В отличие от более прославленных современников, Мясковский был не способен или лишён желания (вероятнее, и то и другое) писать музыку со скрытой иронией или, что называется, «с фигой в кармане». Он по возможности избегал партийных указаний, продолжая сочинять квартеты и симфонии. К 1947 году, однако, подобные «формалистские» тенденции начали вызывать недовольство Комитета по делам искусств во главе с Андреем Ждановым. Поэтому композитор нашёл совершенно индивидуальный и, казалось бы, политически грамотный ход, решившись положить на музыку бесстыдные вирши Сергея Васильева во славу Сталина. Вождь изображён за своим столом в предрассветные часы, он приглашает в свой кабинет всех, от академика до кузнеца, и слушает их речи. В конечном счёте, является женское воплощение Истории, которое убеждает бодрствующего Сталина отдохнуть от своих трудов, и кантата завершается картиной рассвета над Москвой.
Сочинение Мясковского мало чем обязано часто упоминаемой увертюре к «Хованщине» («Рассвет на Москва-реке») его предшественника Мусоргского, разве что скромной, волнообразной красотой главной темы. Ближе к истине Шостакович, сравнивший модально-экстатическое начало кантаты с музыкой Р. Воана-Уильямса.
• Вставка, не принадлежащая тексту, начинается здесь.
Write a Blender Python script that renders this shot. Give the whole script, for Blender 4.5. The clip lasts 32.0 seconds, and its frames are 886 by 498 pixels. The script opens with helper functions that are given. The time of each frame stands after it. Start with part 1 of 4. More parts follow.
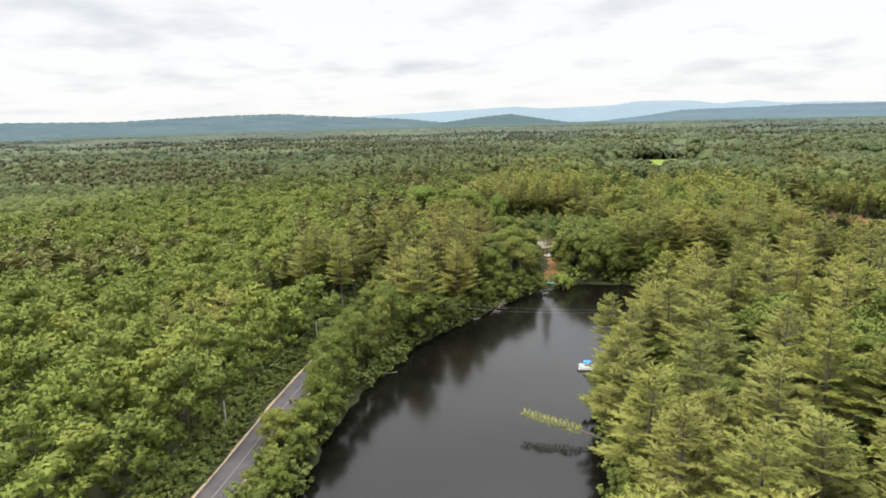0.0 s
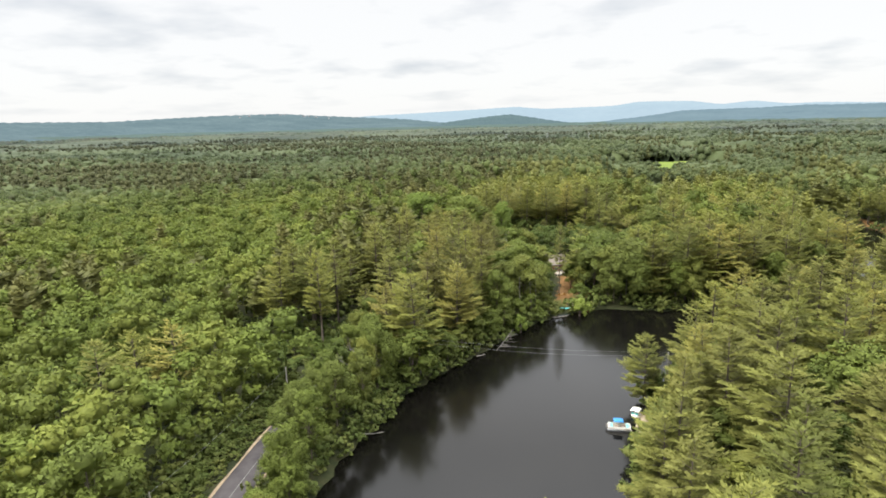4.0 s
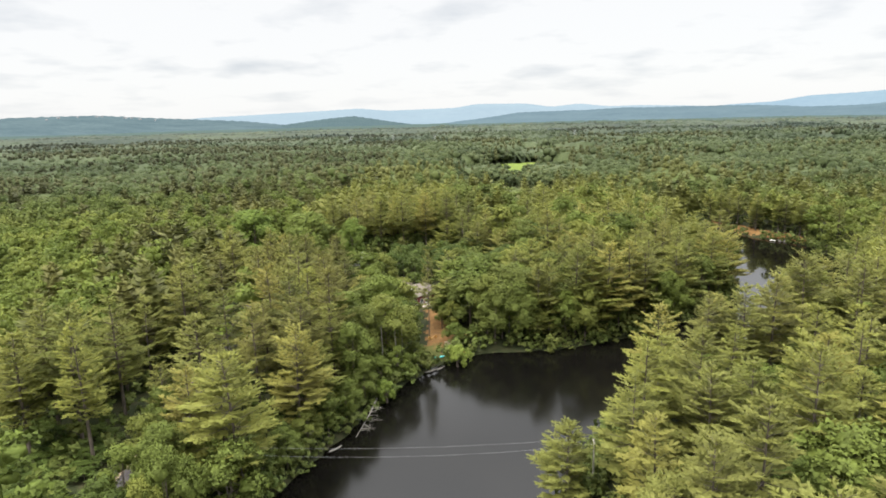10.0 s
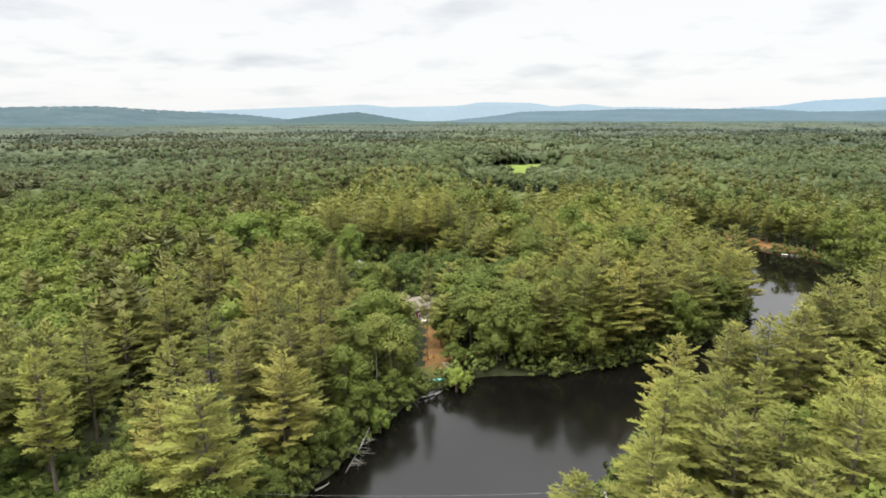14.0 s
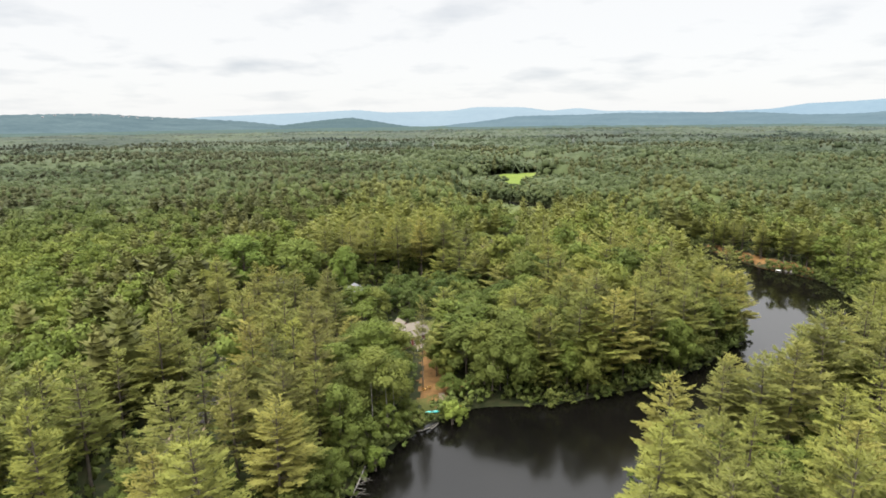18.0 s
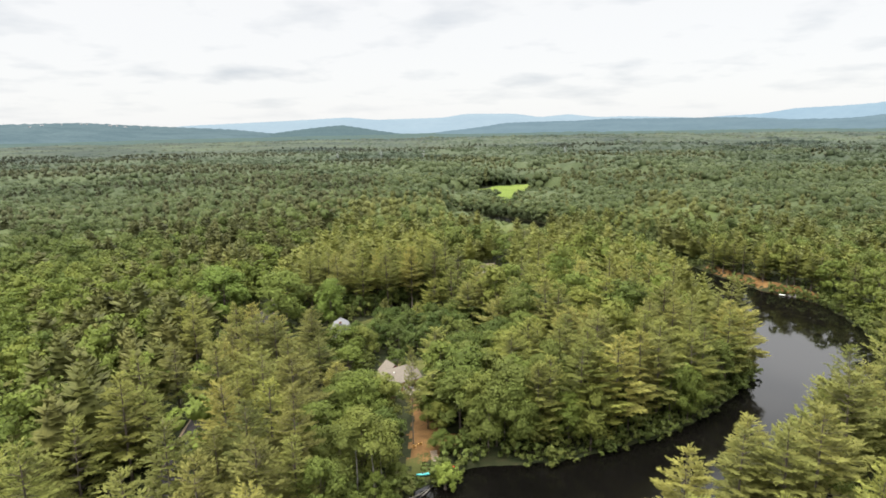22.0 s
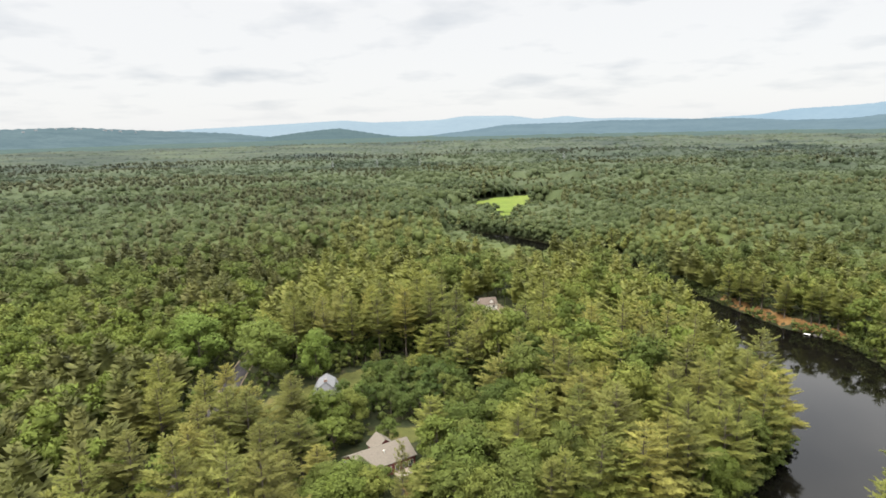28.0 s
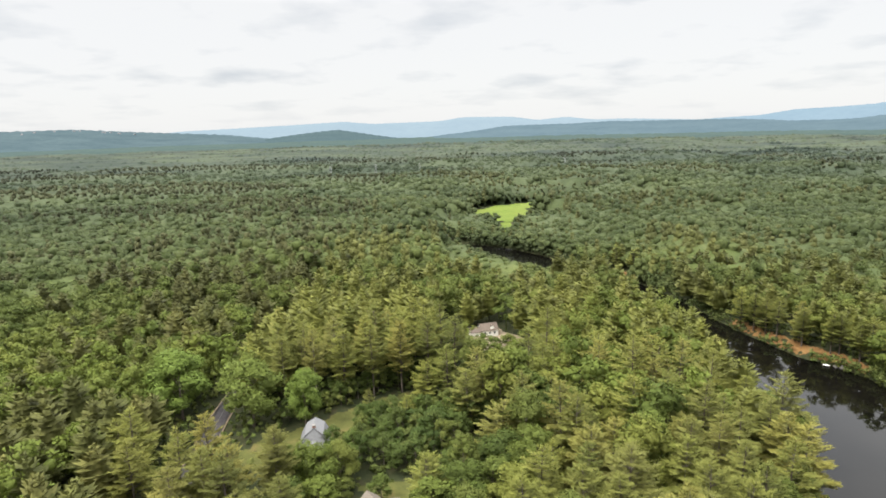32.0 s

Хоровая партитура Мясковского, возможно, проще, чем в оратории «Святой город» этого английского композитора, но в ней есть та же мистическая глубина, что полностью превосходит текст, повествующий о чудесах кремлёвской телефонной системы, деталях механизмов и колосьях спелой ржи.
«Кремль ночью» подвергся суровой критике властей — как ни иронично это выглядит сегодня, из-за кажущегося отсутствия реализма, во всяком случае, официозной разновидности мускульно-героического реализма. В кантате доминирует мерцающая, расплывчатая звуковая ткань, вызывающая в памяти русских предшественников Мясковского, таких как его учителя Лядов и Глиэр, а также европейских модернистов, почитаемых им в юности: «Ноктюрны» Дебюсси и, менее предсказуемо, «Песни Гурре» экспрессиониста Шёнберга. Вчерашнее исполнение этого произведения хором Свердловской филармонии, прежде всего, выявило все его музыкальные, отнюдь не литературные, достоинства. Тенор Александр Трофимов успешно справился с краткой арией. Звездой же стала сопрано Клавдия Башкирцева в роли старухи-Истории, зовущей Сталина отдохнуть юношески уравновешенным тоном и с помощью типичной русской колыбельной — самого «мусоргскианского» момента партитуры.
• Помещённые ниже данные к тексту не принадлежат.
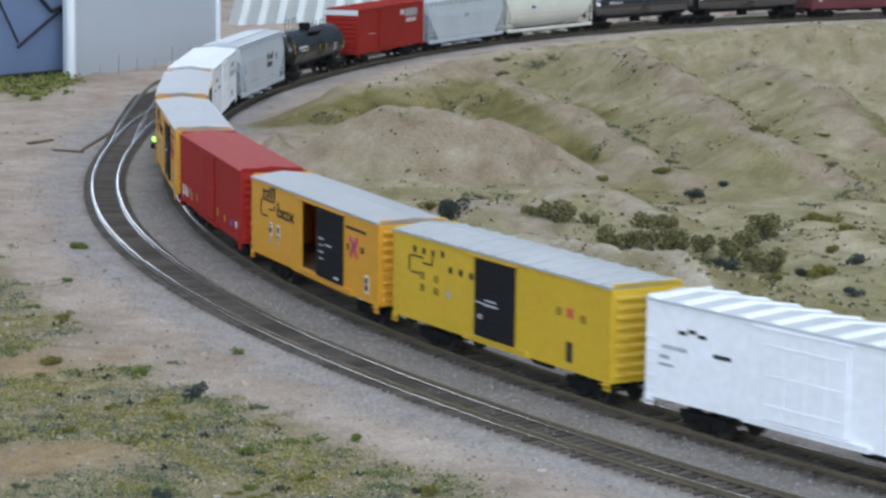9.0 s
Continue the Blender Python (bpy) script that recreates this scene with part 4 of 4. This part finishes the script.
turf_kind("dark_crumb", 520, (4, 16), 0.0014, (0.0005, 0.0012), 0.0010, [(0.0, (0.018, 0.026, 0.020)), (0.7, (0.05, 0.062, 0.045)), (1.0, (0.09, 0.07, 0.055))], lambda x, y: 1 + 0 * x, "dark scattered crumbs in the turf")
turf_kind("pale_crumb", 800, (1, 5), 0.0020, (0.0003, 0.0007), 0.0006, [(0.0, (0.42, 0.22, 0.22)), (0.4, (0.50, 0.36, 0.33)), (0.7, (0.62, 0.56, 0.52)), (1.0, (0.75, 0.73, 0.70))], lambda x, y: 1 + 0 * x, "pink and white specks in the turf")
# turf strip before the cloth
x, y = scatter(2600, -0.62, -0.26, 2.3, 3.05, lambda x, y: turf_cover(x, y) ** 2 * (rail_gap(x, y) > 0.13))
x, y = clumped(x, y, (5, 12), 0.0045)
sz = RNG.uniform(0.0008, 0.0024, len(x))
z = ground_z(x, y) + sz * 0.4 + np.abs(RNG.normal(0, 0.0018, len(x)))
tagged(new("turf_strip", crumbs("turf_strip", np.c_[x, y, z], sz, ICO, leafy("strip_crumbs", [(0.0, (0.06, 0.09, 0.025)), (0.5, (0.17, 0.19, 0.045)), (1.0, (0.30, 0.27, 0.10))]), RNG)), "yellow-green turf before the blue cloth", "grass", kind="stuff")
# dry growth over the hills
x, y = scatter(9000, -0.25, 0.60, 1.35, 3.2, lambda x, y: np.clip(turf_cover(x, y) * 0.6 + 0.10 + 0.5 * (y < 1.75), 0, 1) * (rail_gap(x, y) < -0.07) * (1 - 0.75 * bareness(x, y)))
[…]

Исполнения других сочинений Мясковского, прозвучавших в этот вечер, были сильнее по части формы, нежели по искусности. Квартет Свердловской филармонии представил вполне достоверную, без фальшивых сантиментов, интерпретацию 13-го струнного квартета — последнего произведения Мясковского перед его кончиной от рака в 1950 году. Во втором отделении Уральский молодёжный симфонический оркестр исполнил 17-ю симфонию Мясковского, причём Рудин придал развёрнутой медленной части ностальгическую страстность, достойную рахманиновской экспрессии. Симфония страдает проблемой финала, но в целом концерт показал то, что мнения из вторых рук и записи советских времен совершенно не позволяют оценить Мясковского по достоинству. Он был педагогом большинства выдающихся русских композиторов следующего поколения — именно из-за этой влиятельной позиции комитет Жданова включил его в список критикуемых «формалистов». Однако Мясковский обладал собственным языком, сильным и ясным, хотя и тяготеющим к меланхоличности — как в силу темперамента, так и по поле обстоятельств.